**What you will do**
All of the lines below are to be printed again exactly; images are excluded from the output.

**Dataset extract**
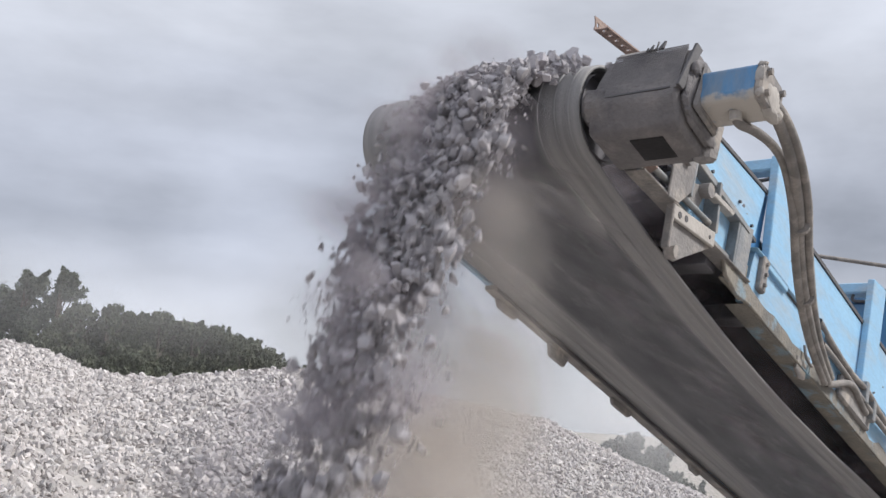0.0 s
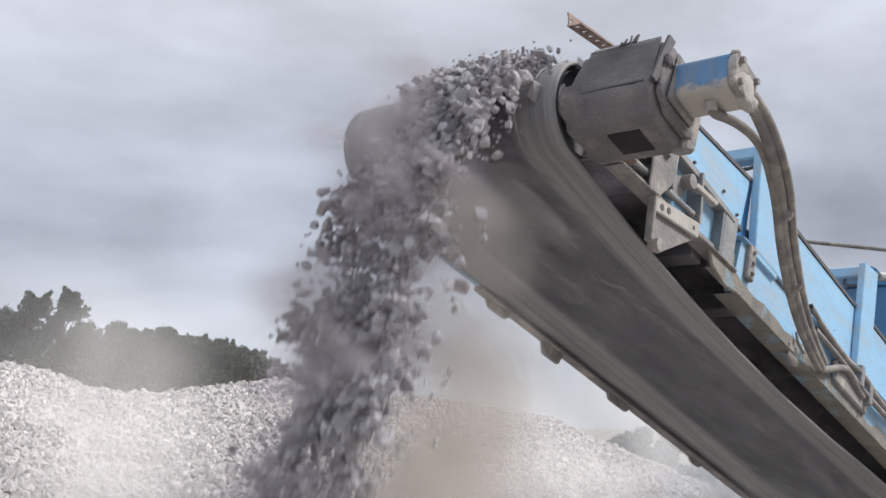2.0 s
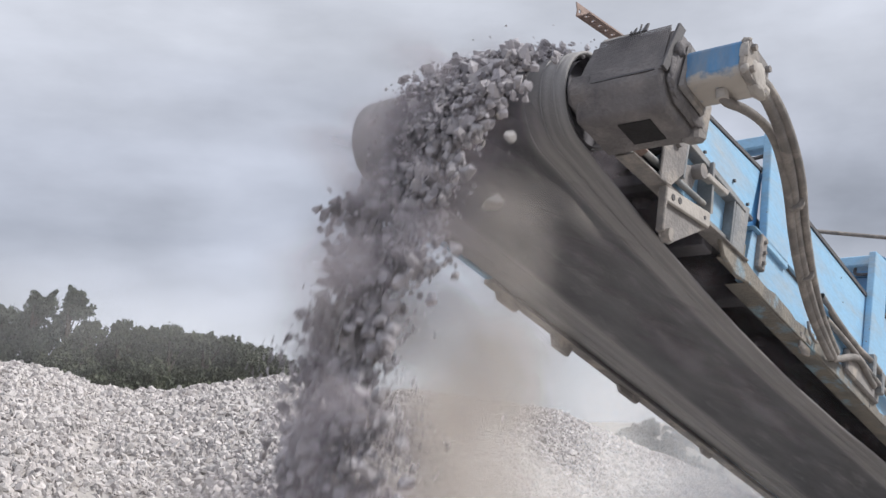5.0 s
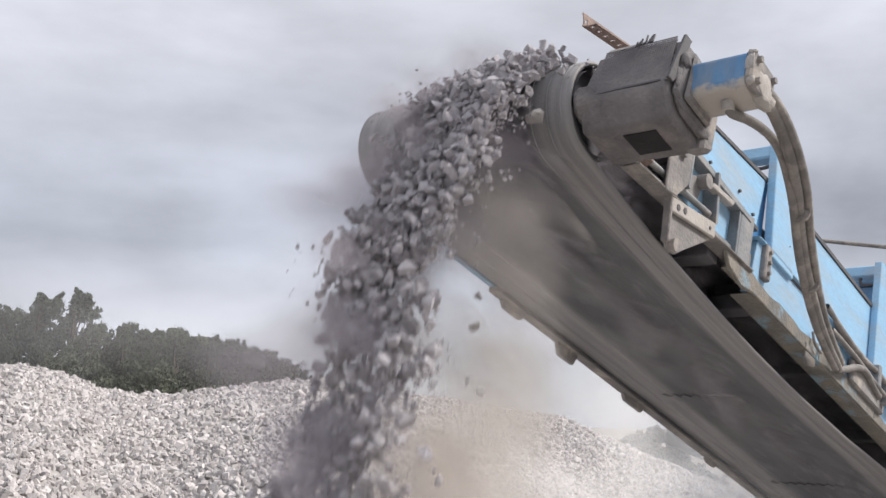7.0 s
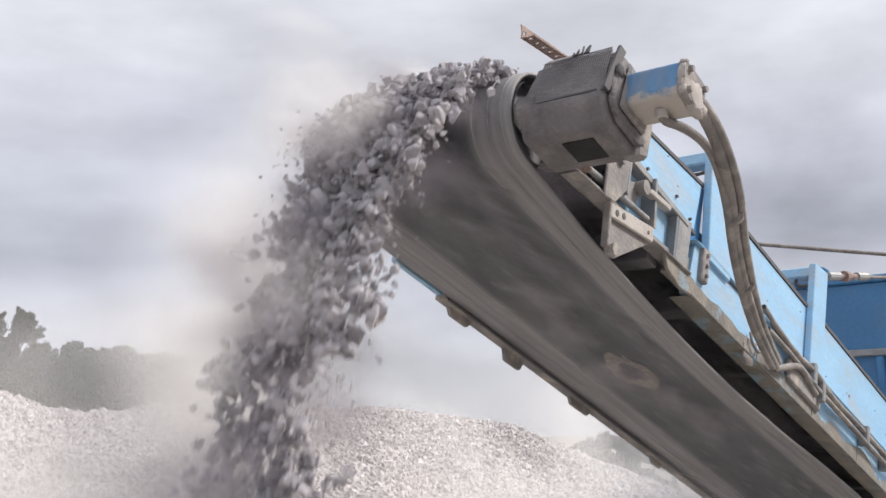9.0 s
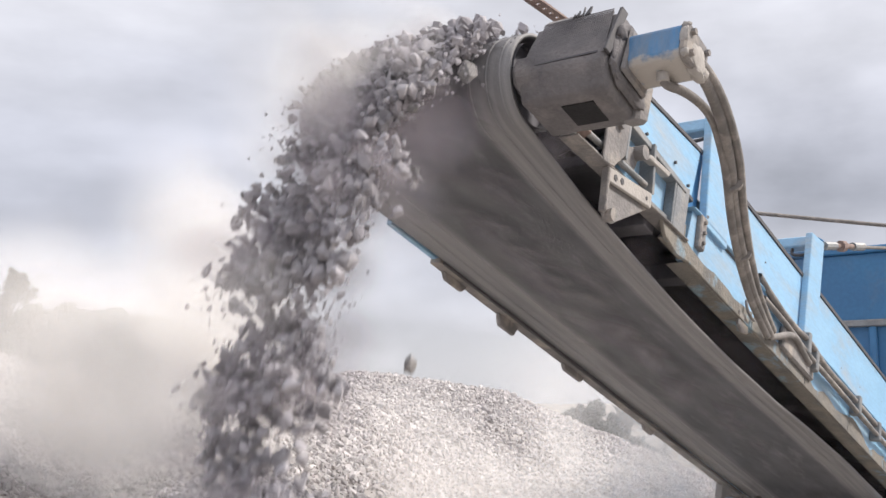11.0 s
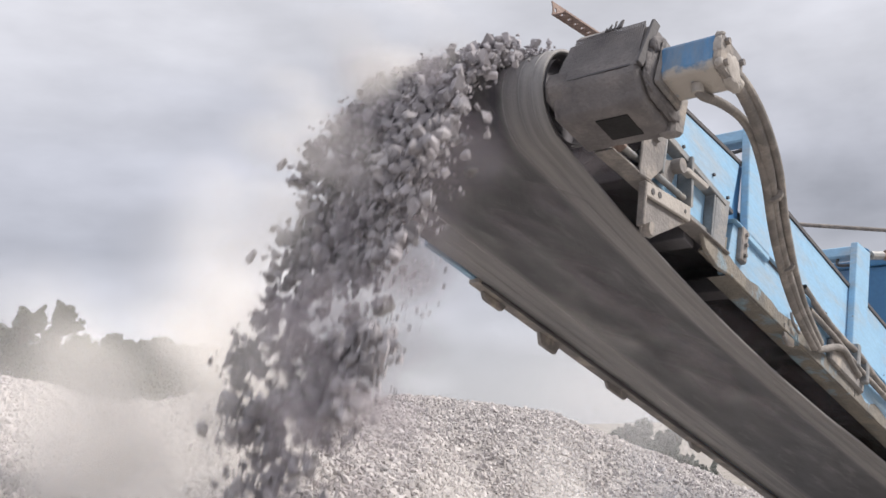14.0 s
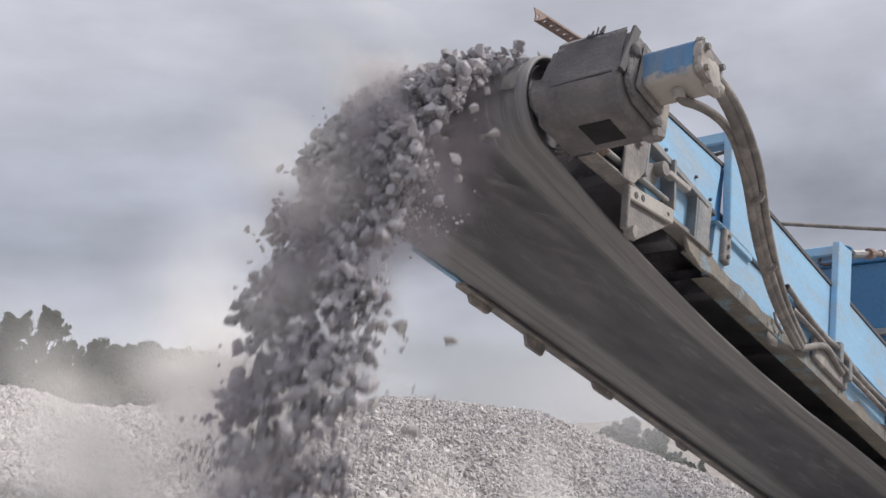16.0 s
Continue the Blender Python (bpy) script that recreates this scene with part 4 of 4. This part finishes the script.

**Finished answer**
0.0 s
2.0 s
5.0 s
7.0 s
9.0 s
11.0 s
14.0 s
16.0 s
Continue the Blender Python (bpy) script that recreates this scene with part 4 of 4. This part finishes the script.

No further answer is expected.